Often, I found the ideas that I encountered and taught were similar to ideas that appear in the Buddhist tradition, but I never made any serious attempt to describe those similarities nor did I ever bring them into my classrooms.  My hope, with this work, is that I will be able to show how several important Buddhist ideas are akin to venerable ideas of the Western philosophical tradition.  Too often I hear Western philosophers dismiss Eastern philosophy as wooly-minded speculation.  Too often I hear devotees of Eastern philosophies dismiss Western philosophy as vain, irrelevant, and superficial.  I suspect that both are speaking mainly out of ignorance.  If I my work can undermine those prejudices, even a little, I will consider it a success.
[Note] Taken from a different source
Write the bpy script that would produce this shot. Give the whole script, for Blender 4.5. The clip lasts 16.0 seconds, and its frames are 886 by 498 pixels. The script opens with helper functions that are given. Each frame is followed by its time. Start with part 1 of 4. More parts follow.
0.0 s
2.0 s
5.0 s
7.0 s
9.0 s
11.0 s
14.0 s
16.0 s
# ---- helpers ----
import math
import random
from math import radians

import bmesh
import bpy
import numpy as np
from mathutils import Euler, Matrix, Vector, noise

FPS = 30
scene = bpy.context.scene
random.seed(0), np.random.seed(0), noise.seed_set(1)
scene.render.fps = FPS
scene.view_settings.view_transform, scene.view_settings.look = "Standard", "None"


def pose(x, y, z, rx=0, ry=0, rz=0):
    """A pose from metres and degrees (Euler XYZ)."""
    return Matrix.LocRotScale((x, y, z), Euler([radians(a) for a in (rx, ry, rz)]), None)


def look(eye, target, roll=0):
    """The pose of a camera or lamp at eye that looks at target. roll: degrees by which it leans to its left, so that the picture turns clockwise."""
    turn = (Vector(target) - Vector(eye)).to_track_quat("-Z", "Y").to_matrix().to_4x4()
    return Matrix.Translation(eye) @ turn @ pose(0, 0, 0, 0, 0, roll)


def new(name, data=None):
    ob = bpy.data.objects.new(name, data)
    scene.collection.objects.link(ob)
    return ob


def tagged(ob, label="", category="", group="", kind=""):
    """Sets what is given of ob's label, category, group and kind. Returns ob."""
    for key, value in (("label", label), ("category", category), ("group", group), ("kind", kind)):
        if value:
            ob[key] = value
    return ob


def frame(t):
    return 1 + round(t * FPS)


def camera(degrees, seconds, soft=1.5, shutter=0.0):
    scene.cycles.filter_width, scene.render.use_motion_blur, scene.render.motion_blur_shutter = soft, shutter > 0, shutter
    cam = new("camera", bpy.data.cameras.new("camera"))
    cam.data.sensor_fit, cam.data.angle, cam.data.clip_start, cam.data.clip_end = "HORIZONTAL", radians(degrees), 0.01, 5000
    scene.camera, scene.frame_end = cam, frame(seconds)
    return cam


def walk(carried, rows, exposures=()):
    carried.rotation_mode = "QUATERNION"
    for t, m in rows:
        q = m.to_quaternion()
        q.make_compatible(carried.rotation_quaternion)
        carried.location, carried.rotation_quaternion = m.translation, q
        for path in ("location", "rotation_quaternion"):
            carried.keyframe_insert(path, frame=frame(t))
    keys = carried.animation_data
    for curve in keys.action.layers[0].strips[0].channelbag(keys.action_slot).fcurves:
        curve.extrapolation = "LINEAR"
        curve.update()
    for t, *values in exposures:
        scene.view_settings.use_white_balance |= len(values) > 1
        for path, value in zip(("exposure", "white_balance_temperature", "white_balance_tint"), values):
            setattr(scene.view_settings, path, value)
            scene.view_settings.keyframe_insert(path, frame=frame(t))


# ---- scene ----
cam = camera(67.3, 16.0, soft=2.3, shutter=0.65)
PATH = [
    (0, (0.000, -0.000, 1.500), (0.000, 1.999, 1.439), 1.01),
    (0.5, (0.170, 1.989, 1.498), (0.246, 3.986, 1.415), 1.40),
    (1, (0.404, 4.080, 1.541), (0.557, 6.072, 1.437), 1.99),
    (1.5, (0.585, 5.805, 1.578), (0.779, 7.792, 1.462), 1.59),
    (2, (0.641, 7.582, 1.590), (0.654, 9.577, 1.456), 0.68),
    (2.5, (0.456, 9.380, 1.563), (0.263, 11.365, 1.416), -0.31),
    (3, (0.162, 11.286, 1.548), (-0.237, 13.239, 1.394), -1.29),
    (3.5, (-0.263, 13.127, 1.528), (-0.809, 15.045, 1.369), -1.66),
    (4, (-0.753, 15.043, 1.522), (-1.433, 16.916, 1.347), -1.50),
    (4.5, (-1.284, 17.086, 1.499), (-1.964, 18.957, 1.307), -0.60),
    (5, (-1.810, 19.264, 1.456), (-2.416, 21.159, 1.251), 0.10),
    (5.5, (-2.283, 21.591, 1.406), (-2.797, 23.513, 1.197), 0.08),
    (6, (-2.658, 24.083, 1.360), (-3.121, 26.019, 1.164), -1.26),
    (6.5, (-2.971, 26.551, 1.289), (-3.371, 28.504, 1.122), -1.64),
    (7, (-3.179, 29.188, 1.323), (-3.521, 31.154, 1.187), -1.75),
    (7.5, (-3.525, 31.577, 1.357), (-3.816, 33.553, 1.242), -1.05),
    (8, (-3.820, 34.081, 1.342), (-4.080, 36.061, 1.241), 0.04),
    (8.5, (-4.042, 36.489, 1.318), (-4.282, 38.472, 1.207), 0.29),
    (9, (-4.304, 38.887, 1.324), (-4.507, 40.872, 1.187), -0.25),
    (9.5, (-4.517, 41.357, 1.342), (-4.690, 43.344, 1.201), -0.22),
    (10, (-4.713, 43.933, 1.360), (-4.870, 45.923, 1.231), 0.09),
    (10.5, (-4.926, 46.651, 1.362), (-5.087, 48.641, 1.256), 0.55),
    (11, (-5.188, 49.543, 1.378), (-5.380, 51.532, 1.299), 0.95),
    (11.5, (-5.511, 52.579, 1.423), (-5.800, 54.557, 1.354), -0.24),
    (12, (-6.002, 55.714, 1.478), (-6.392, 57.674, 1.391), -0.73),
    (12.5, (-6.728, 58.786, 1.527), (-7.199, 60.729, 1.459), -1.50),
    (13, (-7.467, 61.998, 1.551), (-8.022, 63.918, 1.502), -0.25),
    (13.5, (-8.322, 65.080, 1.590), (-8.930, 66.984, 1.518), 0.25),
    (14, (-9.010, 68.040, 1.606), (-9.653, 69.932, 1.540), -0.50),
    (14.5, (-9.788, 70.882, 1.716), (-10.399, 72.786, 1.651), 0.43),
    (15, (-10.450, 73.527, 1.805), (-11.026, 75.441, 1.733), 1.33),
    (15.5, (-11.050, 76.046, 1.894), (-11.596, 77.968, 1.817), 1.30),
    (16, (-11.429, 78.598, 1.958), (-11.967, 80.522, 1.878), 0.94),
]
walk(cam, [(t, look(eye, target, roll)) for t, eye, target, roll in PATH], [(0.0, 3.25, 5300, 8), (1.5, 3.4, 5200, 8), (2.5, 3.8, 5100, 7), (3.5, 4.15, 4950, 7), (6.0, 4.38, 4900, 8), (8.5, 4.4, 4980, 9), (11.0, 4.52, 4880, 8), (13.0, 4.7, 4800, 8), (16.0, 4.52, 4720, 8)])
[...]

This work will attempt to reach an educated general audience.  It will also restrict the number of footnotes to the sources upon which it is based.  I do this both to facilitate a more fluid reading experience and because it is not always clear to me what should be considered the generally accepted facts about Buddhism and what is controversial enough to deserve citation.  Instead, I will provide an annotated bibliography of the works that have been important to the writing of this work and I encourage the reader to explore these works in their own way.  I trust that after decades of reading, what has stuck in my brain is likely to be those views that I have encountered on numerous occasions and therefore are established reasonably well, at least in the English language literature.  My lack of ability to read Sanskrit, Pāli, Chinese, Japanese, or Tibetan is, of course, a great weakness in my ability to sort out the truth in any other way than this regrettably casual method.  I will, however, make use of a number of foreign language terms throughout the text.  After all, they are commonly imbedded in the English language texts and translations that form the basis of this work.  English works on Buddhism often make use of Sanskrit and Pāli terminology, and the use of diacritical marks is not always consistent from one author to another.  So for the sake of consistency, I will employ Sanskrit terms whenever they are available and I will use The Princeton Dictionary of Buddhism edited by Robert E. Buswell, Jr. and Donald S. Lopez, Jr. as my authority on spelling, capitalization, and diacritics with The Encyclopedia of Eastern Philosophy and Religion edited by Stephan Schuhmacher and Gert Woerner as a secondary resource.  There will, of course, be instances when I fail to follow this practice, but hopefully, they will be limited.